Eviter le gaspillage ou prévenir la pénurie ? Les deux mon capitaine ? Toujours est-il que le gouvernement va rendre obligatoire la vente à l’unité de certains antibiotiques en rupture de stock, selon une source gouvernementale, obtenue par franceinfo, ce mercredi. Des encouragements en ce sens avaient déjà été effectués, mais sans résultat probant.
L’idée n’est pas stupide, en soi. Aux Etats-Unis ou aux Pays-Bas, certains médicaments sont, depuis longtemps, distribués gélule par gélule. Mais on est en droit de se demander si la conjoncture ne presse pas un peu ce gouvernement face à des médicaments qui sont, pour la plupart, fabriqués en Chine et donc voués à une instabilité chronique.
Vente à l’unité : 0,1 % des actes de délivrance de médicaments en 2022
Appliquant une promesse du candidat Macron en 2017, le gouvernement avait rendu possible la vente de certains médicaments à l’unité en mai 2022, dans les pharmacies.
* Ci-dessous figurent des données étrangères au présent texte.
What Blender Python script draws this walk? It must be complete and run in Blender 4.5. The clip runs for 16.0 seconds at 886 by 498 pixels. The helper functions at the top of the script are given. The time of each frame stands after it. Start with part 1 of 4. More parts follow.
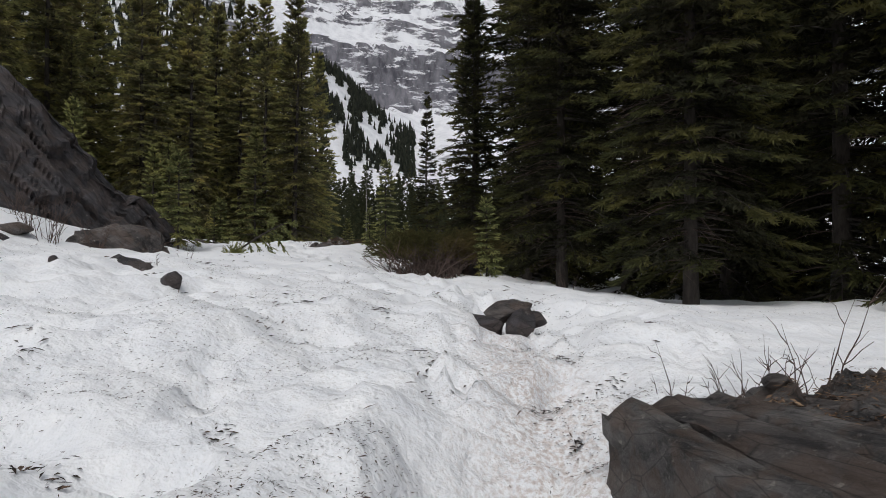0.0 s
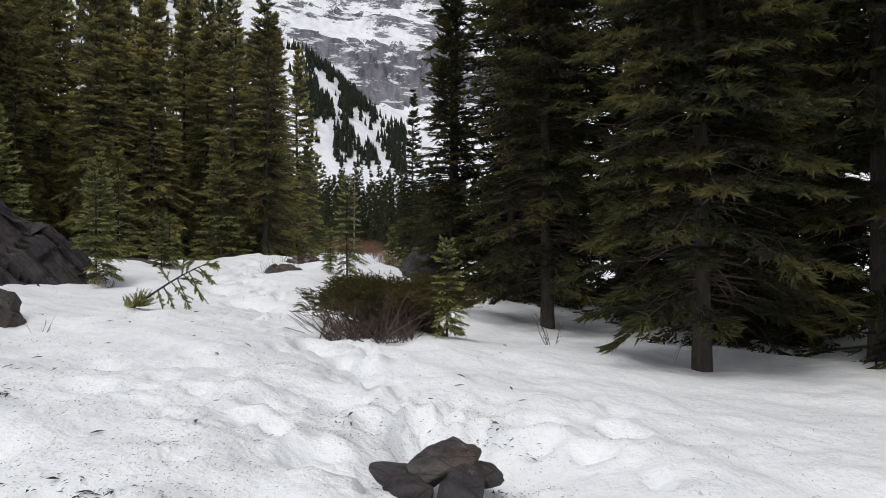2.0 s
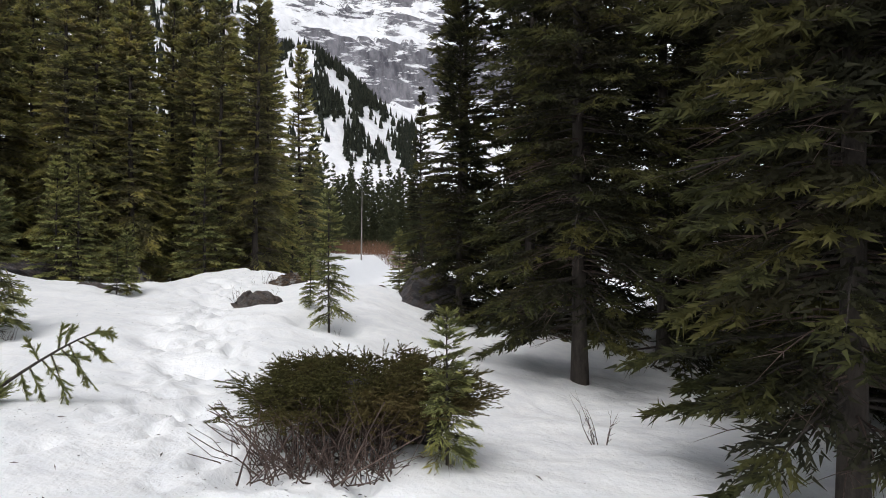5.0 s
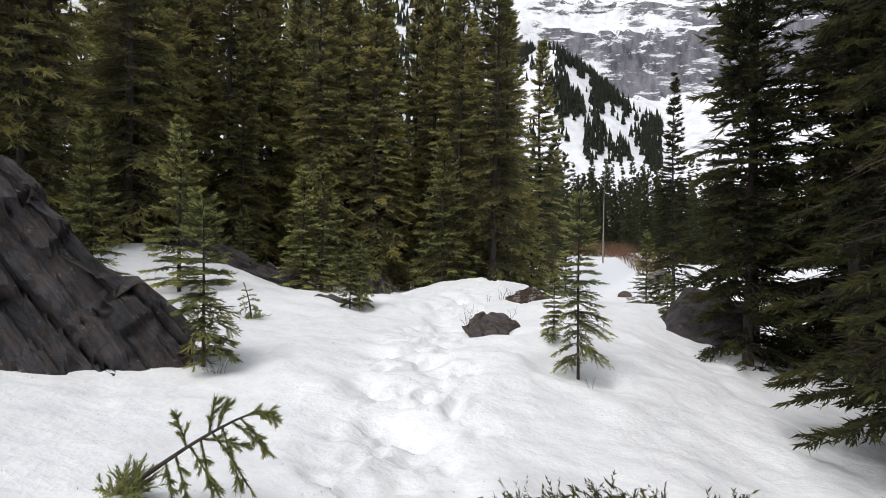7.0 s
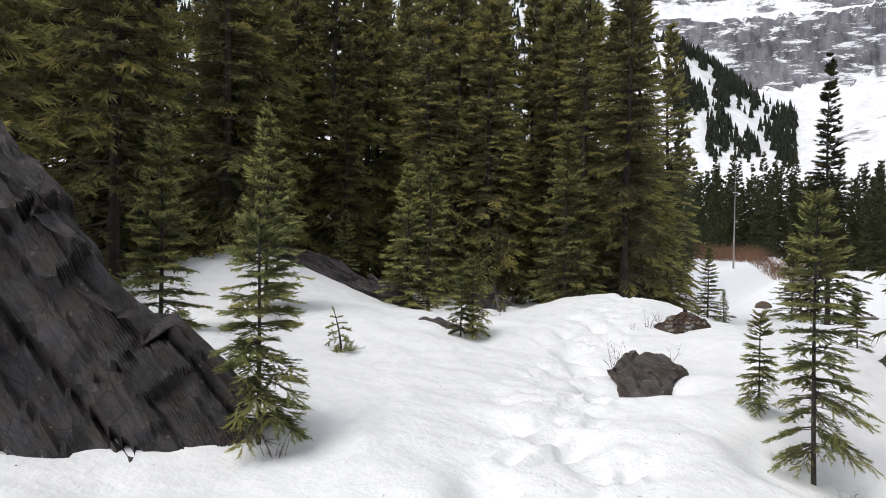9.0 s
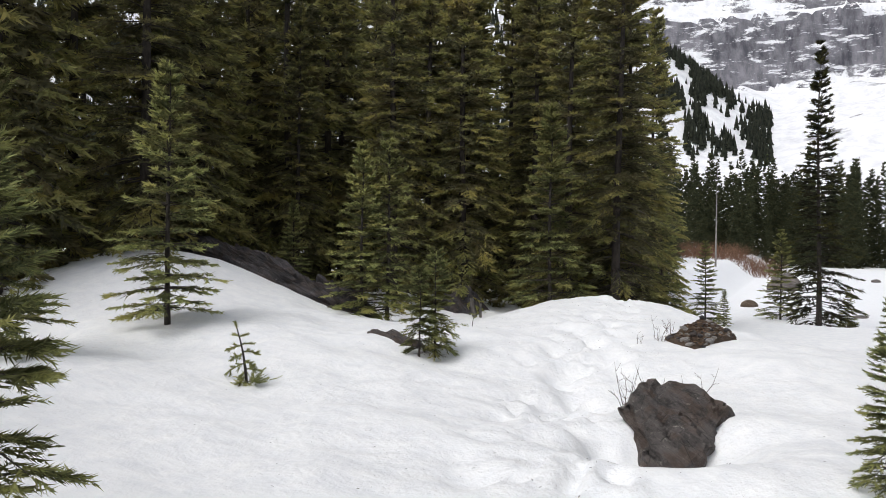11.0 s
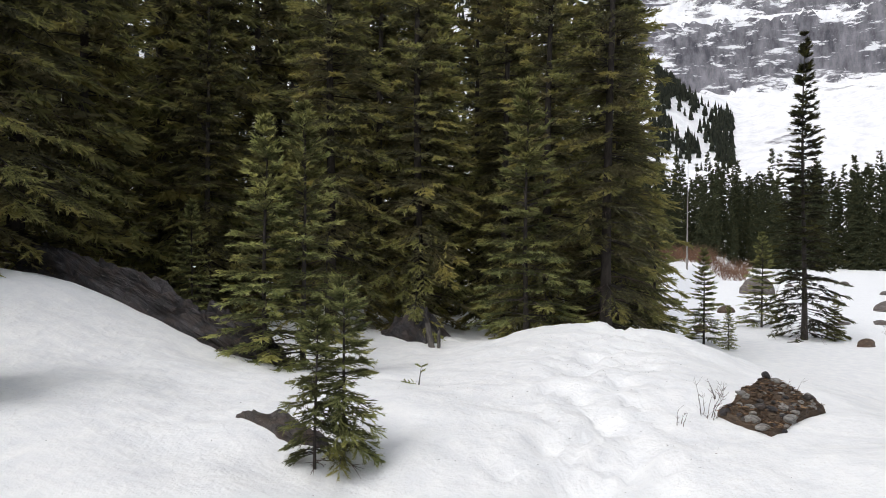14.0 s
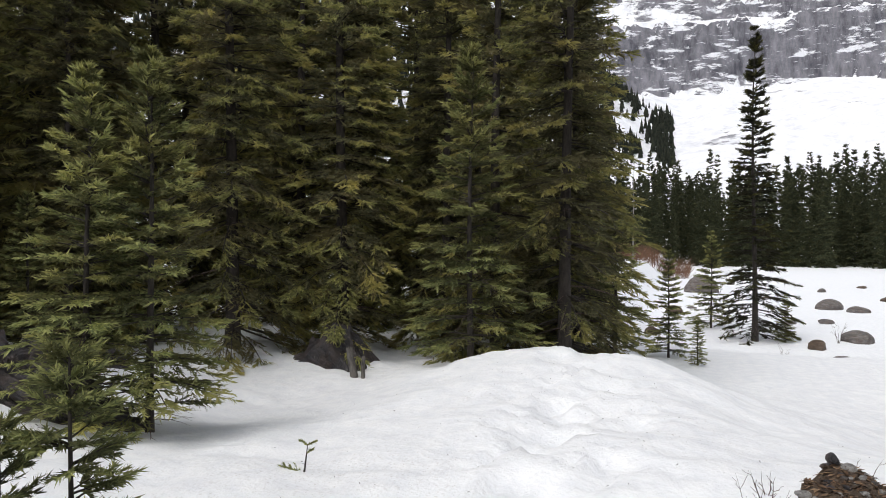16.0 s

Un dispositif censé lutter contre le gaspillage et la résistance aux antibiotiques, mais qui était resté pour le moins marginal.
« On a délivré 772.000 médicaments à l’unité entre mai et décembre 2022, avec environ 20.000 officines », qui ont chacune réalisé en moyenne 38 actes, détaille Philippe Besset, président de la Fédération des syndicats pharmaceutiques de France (FSPF). En bref, la dispensation à l’unité a représenté jusqu’alors 0,1 % des actes de délivrance de médicaments, bien que l’Assurance maladie rembourse un euro à l’officine pour chaque vente.
Cette fois, ce sera donc obligatoire ! Quand l’hiver arrive, on prend ses précautions. Concrètement, quand certains antibiotiques seront en pénurie, les pharmaciens devront les délivrer cachet par cachet au patient qui présentera une ordonnance, plutôt que de lui vendre la boîte entière.
Pas de boîtes de médicaments à moitié consommées
L’objectif ? La « responsabilisation » des Français sur l’usage des médicaments. Selon l’Institut international de recherche anti-contrefaçon de médicaments (IRACM), un Français gaspillait, en 2019, 1,5 kg de médicaments par an en moyenne. Et puis c’est une manière de lutter contre l’antibiorésistance en limitant leur usage : la France fait effectivement partie des pays qui consomment le plus d’antibiotiques en Europe.
Notons qu’un certain nombre de pays, notamment anglo-saxons, pratiquent ce mode de livraison depuis très longtemps. Selon l’économiste de la santé Bruno Ventelou, les médicaments américains, par exemple, se vendent à l’unité depuis plus d’un siècle. Les laboratoires les livrent en vrac aux officines et c’est le pharmacien qui est chargé de les conditionner dans des petits flacons et de noter sur l’étiquette la posologie.
Mais les pharmaciens français font grise mine. « C’est un peu du bricolage, mais on le fera » a déclaré Philippe Besset, président de la fédération des syndicats pharmaceutiques de France (FSPF). Le conditionnement des médicaments en France n’est effectivement pas le même. « Il n’y a pas de consensus sur la délivrance à l’unité d’un point de vue industriel », a souligné le lobby des laboratoires pharmaceutiques (LEEM). Il va falloir découper les blisters… et imprimer la notice d’information qui se trouve habituellement dans la boîte. Côté traçabilité, il y a mieux.
Pénurie ? Il n’y aura pas de rationnement, nous assure-t-on
Mais surtout, c’est une réponse aux pénuries potentielles qui pourraient advenir. « Rendre obligatoire la distribution de médicaments à l’unité quand il y a tension » a précisé à BFMTV une source proche du dossier. Tension d’approvisionnement donc. Et le ministre de l’Industrie a même indiqué que les pharmacies des hôpitaux pourraient, si besoin, fabriquer des préparations, quels que soient les médicaments et donc produire, à leur échelle et pour leur échelle.
Cette tension se fait jour depuis plusieurs années parce que, tout simplement, 80 % des médicaments sont fabriqués en Asie (principalement en Inde ou en Chine). Il y a dix ans, la France était le premier producteur européen de médicaments : elle est aujourd’hui à la 4e place. La pénurie de médicaments y est devenue « un problème majeur de santé publique » : les signalements de risque et (ou) de rupture d’approvisionnement sont passés de 871 en 2018 à plus de 3.500 en 2023.
Dans le même temps, il y a pénurie… de médecins. Le Premier ministre a annoncé fin août qu’elle autorisait aux pharmaciens de « prescrire des antibiotiques » pour les cystites et les angines. Une pratique qui se fera sous conditions, « dès lors que celui-ci aura réalisé un test pour confirmer l’origine bactérienne » de la maladie et un entretien avec le patient.